2. Working Mechanism

2.0.1. Self-Attention and Vectors

  • Query (Q): Determines which sequence elements to focus on by projecting the input sequence into a different space.
  • Key (K): Represents each sequence element in a way that allows the model to match it against the Query.
  • Value (V): Contains the actual information to aggregate and use for the output.

2.0.2. Mathematical Explanation

  1. Self-Attention Mechanism
    • For a given word in a sequence, self-attention computes a weighted sum of values from all words in the sequence.
    • The weights are determined by the dot product of Query and Key vectors, followed by a softmax operation.
  2. Formulas
    1. Computing the Attention Scores:
      • Let \( X \) be the input sequence matrix where each row is an input word vector.
      • Compute Queries, Keys, and Values as linear projections of the input: \[ Q = XW^Q, \quad K = XW^K, \quad V = XW^V \] where \( W^Q, W^K, W^V \) are learned parameter matrices specific to Query, Key, and Value respectively.
    2. Scaled Dot-Product Attention:
      • Compute attention scores using dot products followed by scaling: \[ \text{Attention Scores} = \frac{QK^T}{\sqrt{d_k}} \] where \( d_k \) is the dimension of the Key vectors (used for scaling to prevent large values which improve convergence).
    3. Apply Softmax and Compute Output:
      • Apply the softmax function to the scores to obtain the attention weights: \[ \text{Attention Weights} = \text{softmax}\left(\frac{QK^T}{\sqrt{d_k}}\right) \]
      • Compute the final output as a weighted sum of the values: \[ \text{Output} = \text{Attention Weights} \cdot V \]
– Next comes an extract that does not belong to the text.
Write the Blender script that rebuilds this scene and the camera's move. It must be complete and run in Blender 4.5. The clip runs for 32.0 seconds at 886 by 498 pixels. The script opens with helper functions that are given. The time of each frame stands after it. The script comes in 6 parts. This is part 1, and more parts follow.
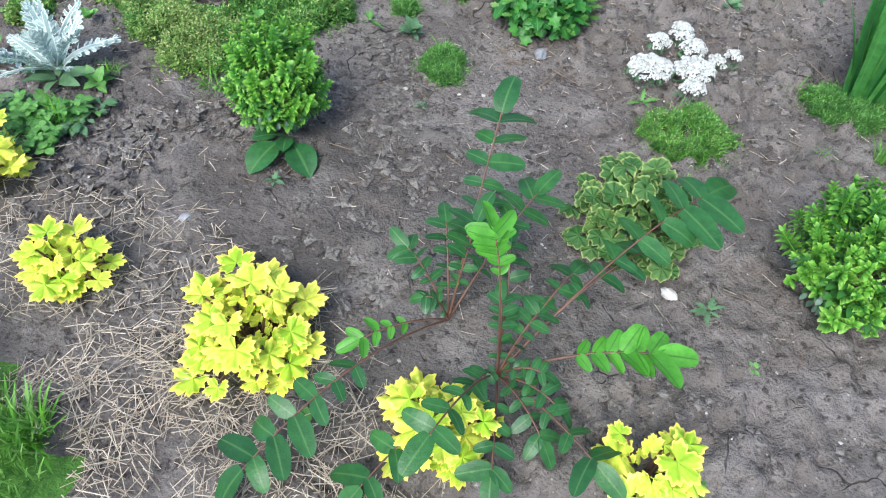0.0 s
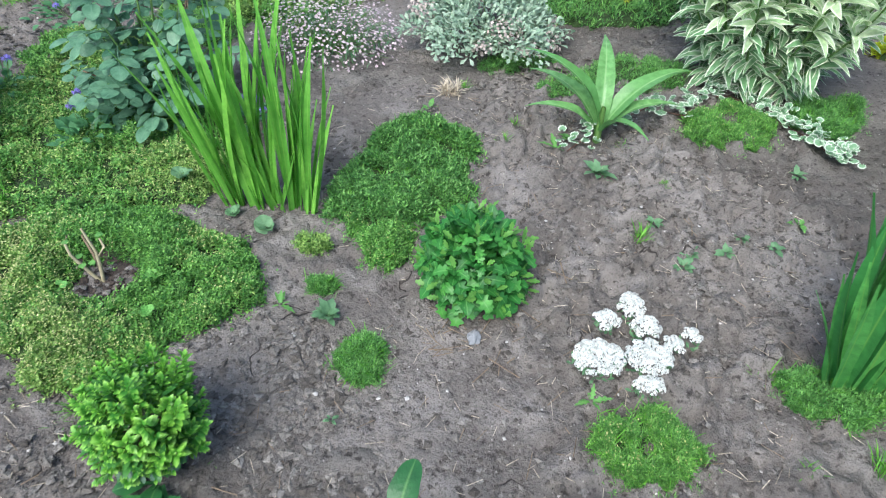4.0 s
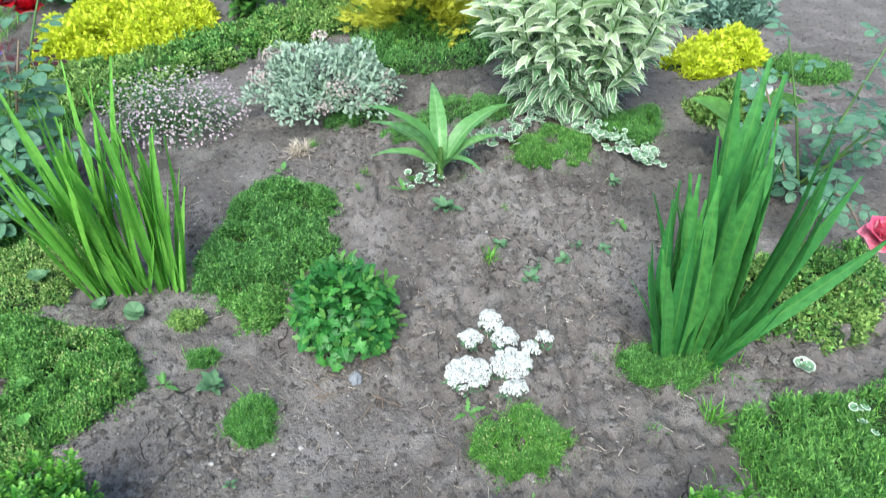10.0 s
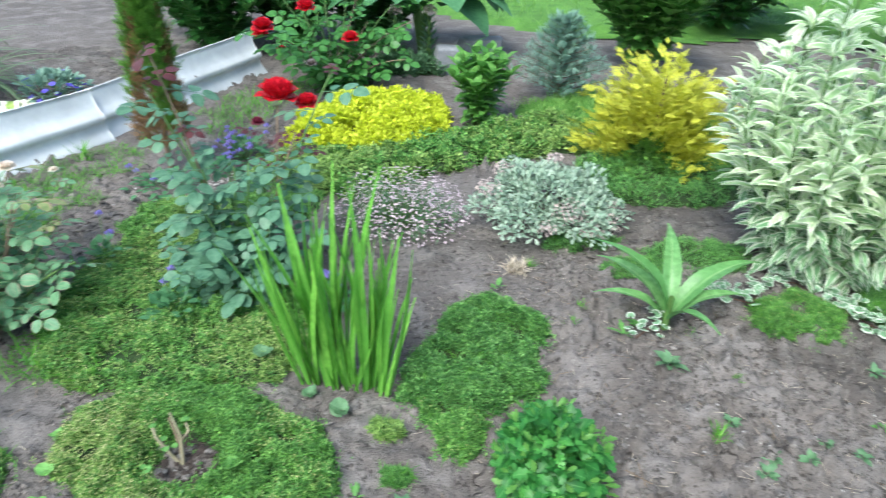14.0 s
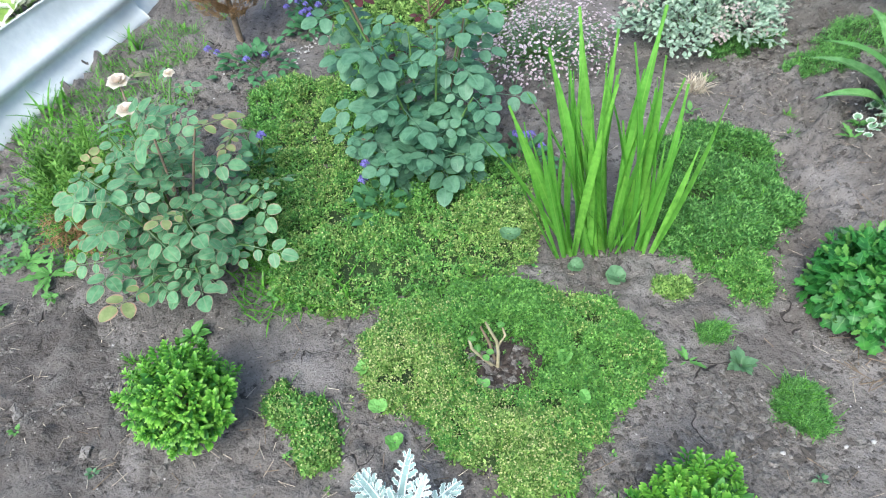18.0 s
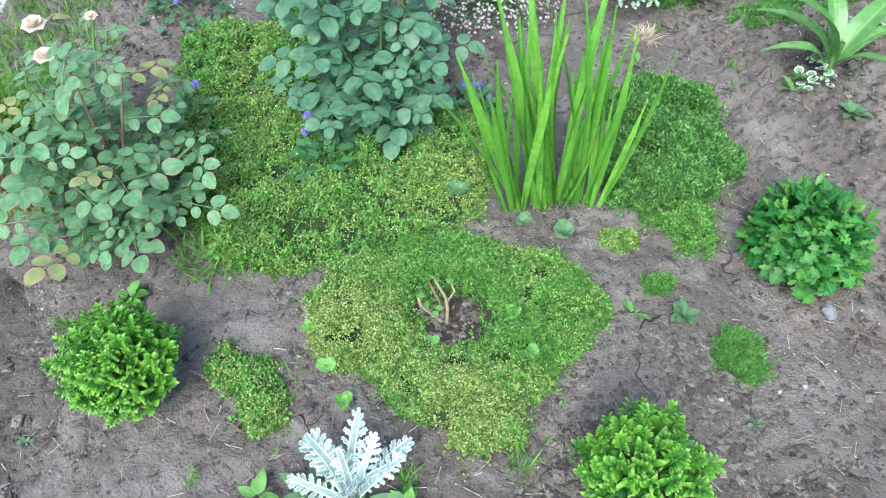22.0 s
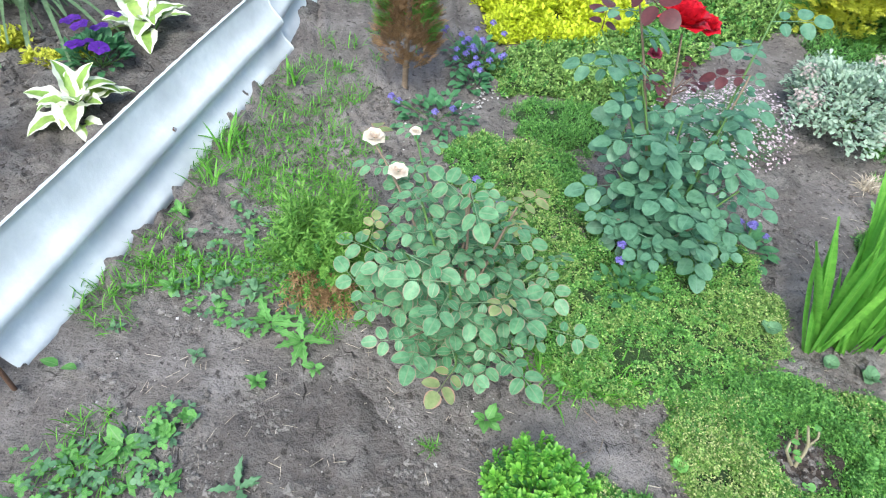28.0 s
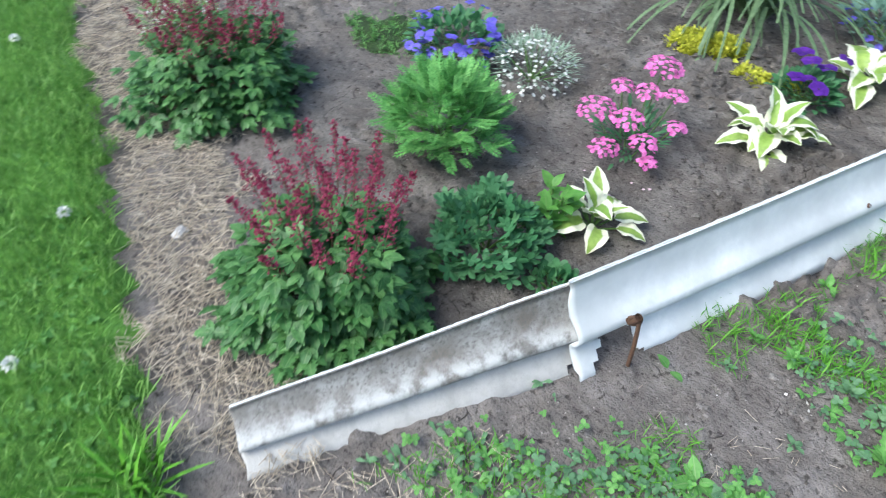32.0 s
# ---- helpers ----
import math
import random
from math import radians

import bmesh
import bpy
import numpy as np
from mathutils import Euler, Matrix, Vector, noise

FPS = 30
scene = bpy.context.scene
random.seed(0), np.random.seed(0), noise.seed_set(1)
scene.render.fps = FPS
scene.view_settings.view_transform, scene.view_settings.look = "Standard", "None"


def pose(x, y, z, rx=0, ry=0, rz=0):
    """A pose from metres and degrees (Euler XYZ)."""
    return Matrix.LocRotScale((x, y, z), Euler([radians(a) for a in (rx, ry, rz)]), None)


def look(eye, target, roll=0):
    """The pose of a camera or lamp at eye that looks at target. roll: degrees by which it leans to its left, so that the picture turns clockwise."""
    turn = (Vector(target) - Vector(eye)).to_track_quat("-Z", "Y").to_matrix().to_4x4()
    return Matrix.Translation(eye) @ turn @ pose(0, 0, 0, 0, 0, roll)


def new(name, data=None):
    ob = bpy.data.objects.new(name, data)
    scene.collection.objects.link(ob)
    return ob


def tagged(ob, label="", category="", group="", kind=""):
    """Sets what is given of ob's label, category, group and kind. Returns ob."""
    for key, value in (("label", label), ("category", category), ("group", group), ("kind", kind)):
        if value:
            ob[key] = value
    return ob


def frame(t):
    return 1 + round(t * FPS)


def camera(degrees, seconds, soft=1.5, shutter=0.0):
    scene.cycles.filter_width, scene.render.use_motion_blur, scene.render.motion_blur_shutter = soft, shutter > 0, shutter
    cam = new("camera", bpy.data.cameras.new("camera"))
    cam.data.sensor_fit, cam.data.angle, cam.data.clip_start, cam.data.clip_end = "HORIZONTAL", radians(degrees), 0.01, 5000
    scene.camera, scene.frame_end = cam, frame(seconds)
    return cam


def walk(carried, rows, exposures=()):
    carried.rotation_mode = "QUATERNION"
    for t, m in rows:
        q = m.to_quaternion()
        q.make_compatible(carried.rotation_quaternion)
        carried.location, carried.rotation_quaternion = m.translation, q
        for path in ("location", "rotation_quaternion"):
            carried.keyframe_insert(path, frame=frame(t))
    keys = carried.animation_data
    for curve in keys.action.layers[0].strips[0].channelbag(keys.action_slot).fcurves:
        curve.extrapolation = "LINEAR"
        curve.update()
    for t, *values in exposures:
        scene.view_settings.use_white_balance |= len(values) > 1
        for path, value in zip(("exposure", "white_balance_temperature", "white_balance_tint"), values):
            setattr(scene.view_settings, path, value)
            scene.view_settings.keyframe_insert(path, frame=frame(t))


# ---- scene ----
cam = camera(68.4, 32.0, soft=1.1, shutter=0.5)
PATH = [
    (0, (0.035, 0.302, 0.828), (0.047, 1.466, -0.798), 5.4),
    (0.5, (0.03, 0.309, 0.846), (0.016, 1.453, -0.795), 6.1),
    (1, (0.022, 0.308, 0.854), (-0.029, 1.47, -0.773), 5.7),
    (1.5, (0.053, 0.31, 0.88), (0.023, 1.579, -0.665), 4.6),
    (2, (0.057, 0.331, 0.914), (0.078, 1.733, -0.512), 4.5),
    (2.5, (0.049, 0.361, 0.937), (0.102, 1.822, -0.429), 4.3),
    (3, (0.086, 0.461, 0.926), (0.121, 1.958, -0.4), 3.1),
    (3.5, (0.115, 0.571, 0.903), (0.143, 2.065, -0.426), 3.3),
    (5.5, (0.139, 0.759, 0.864), (0.175, 2.177, -0.546), 2.5),
    (6, (0.131, 0.72, 0.874), (0.158, 2.126, -0.548), 0.7),
    (6.5, (0.134, 0.706, 0.878), (0.173, 2.131, -0.524), -0.4),
    (7, (0.113, 0.69, 0.882), (0.144, 2.137, -0.499), -1.5),
    (7.5, (0.109, 0.679, 0.878), (0.114, 2.142, -0.486), -2.6),
    (8, (0.114, 0.669, 0.881), (0.134, 2.131, -0.483), -2.4),
    (8.5, (0.123, 0.659, 0.891), (0.177, 2.128, -0.465), -2.2),
    (9, (0.138, 0.644, 0.918), (0.257, 2.14, -0.405), -1.8),
    (9.5, (0.176, 0.604, 0.928), (0.46, 2.098, -0.37), 0.6),
    (10, (0.172, 0.575, 0.968), (0.542, 2.094, -0.279), 1.2),
    (10.5, (0.122, 0.584, 0.987), (0.395, 2.192, -0.17), -0.9),
    (11, (0.082, 0.602, 1.012), (0.263, 2.27, -0.077), 1.3),
    (11.5, (0.071, 0.612, 1.012), (0.218, 2.317, -0.023), 3.1),
    (12, (0.072, 0.633, 1.01), (0.207, 2.356, 0.004), 5.1),
    (12.5, (0.096, 0.667, 0.986), (0.222, 2.37, -0.055), 5.9),
    (13, (0.112, 0.693, 0.997), (0.243, 2.388, -0.055), 5.6),
    (13.5, (0.096, 0.699, 1.01), (0.172, 2.409, -0.024), 4.3),
    (14, (0.04, 0.695, 0.998), (-0.064, 2.409, -0.028), 2.4),
    (14.5, (-0.037, 0.668, 0.993), (-0.278, 2.352, -0.059), 1.8),
    (15, (-0.146, 0.619, 0.969), (-0.48, 2.263, -0.121), 1.0),
    (15.5, (-0.26, 0.59, 0.949), (-0.589, 2.138, -0.274), 1.7),
    (17.5, (-0.486, 0.851, 0.978), (-0.642, 2.21, -0.481), -7.1),
    (18, (-0.604, 0.873, 1.025), (-0.545, 2.224, -0.449), -5.2),
    (18.5, (-0.631, 0.875, 1.029), (-0.53, 2.218, -0.45), -3.2),
    (19, (-0.581, 0.882, 1.016), (-0.428, 2.156, -0.518), -4.4),
    (19.5, (-0.549, 0.879, 1.025), (-0.349, 2.137, -0.516), -4.1),
    (20, (-0.54, 0.875, 1.019), (-0.321, 2.105, -0.543), -4.6),
    (20.5, (-0.568, 0.877, 1.021), (-0.333, 2.11, -0.537), -4.1),
    (21, (-0.577, 0.882, 1.02), (-0.361, 2.106, -0.547), -3.4),
    (21.5, (-0.593, 0.888, 1.014), (-0.387, 2.11, -0.556), -2.3),
    (22, (-0.601, 0.893, 1.013), (-0.405, 2.11, -0.562), -0.7),
    (22.5, (-0.61, 0.895, 1.005), (-0.442, 2.107, -0.577), 0.3),
    (23, (-0.638, 0.91, 1.008), (-0.629, 2.124, -0.581), -1.7),
    (23.5, (-0.689, 0.917, 1.011), (-0.84, 2.135, -0.569), -3.7),
    (24, (-0.738, 0.926, 1.027), (-0.99, 2.156, -0.53), -4.6),
    (24.5, (-0.863, 0.912, 1.036), (-1.125, 2.192, -0.478), -3.1),
    (25, (-0.951, 0.885, 1.041), (-1.103, 2.207, -0.453), -0.0),
    (25.5, (-1.043, 0.899, 1.033), (-1.218, 2.245, -0.436), 1.2),
    (27.5, (-1.316, 1.037, 1.087), (-1.012, 2.407, -0.338), 5.3),
    (28, (-1.346, 1.081, 1.082), (-0.996, 2.437, -0.345), 7.8),
    (28.5, (-1.356, 1.109, 1.067), (-1.106, 2.462, -0.383), 6.2),
    (29, (-1.446, 1.121, 1.048), (-1.209, 2.441, -0.435), 4.0),
    (29.5, (-1.557, 1.093, 1.018), (-1.311, 2.374, -0.498), 1.9),
    (30, (-1.684, 1.124, 1.032), (-1.504, 2.401, -0.496), 4.5),
    (30.5, (-1.748, 1.153, 1.026), (-1.776, 2.437, -0.507), 4.1),
    (31, (-1.809, 1.126, 1.053), (-2.109, 2.373, -0.481), 5.5),
    (31.5, (-1.811, 1.09, 1.063), (-2.477, 2.248, -0.425), 2.1),
    (32, (-1.75, 1.048, 1.086), (-2.603, 2.085, -0.396), 1.2),
]
walk(cam, [(t, look(eye, target, roll)) for t, eye, target, roll in PATH], [(0.0, 1.12, 6000, 7), (2.0, 1.12, 6000, 5), (7.5, 1.4, 6000, 5), (10.5, 1.27, 6000, 2), (12.0, 1.34, 6000, 3), (14.0, 1.32, 6000, 3), (18.0, 1.27, 6000, 4), (20.5, 1.37, 6000, 4), (22.8, 1.35, 6000, 4), (24.8, 1.5, 6000, 5), (28.5, 1.27, 6000, 4), (31.0, 1.08, 6000, 4), (32.0, 1.14, 6000, 5)])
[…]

2.0.3. Connections and Insights

  • Projection Matrices: The matrices \( W^Q, W^K, W^V \) transform the input to queries, keys, and values, allowing attention to operate over different semantic representations.
  • Softmax Scaling: The division by \(\sqrt{d_k}\) stabilizes the gradients by preventing the dot-product values from becoming too large.
  • Attention Mechanism: It enables the transformer to focus differently on different input parts, capturing dependencies irrespective of their position.
Tags::ml:ai: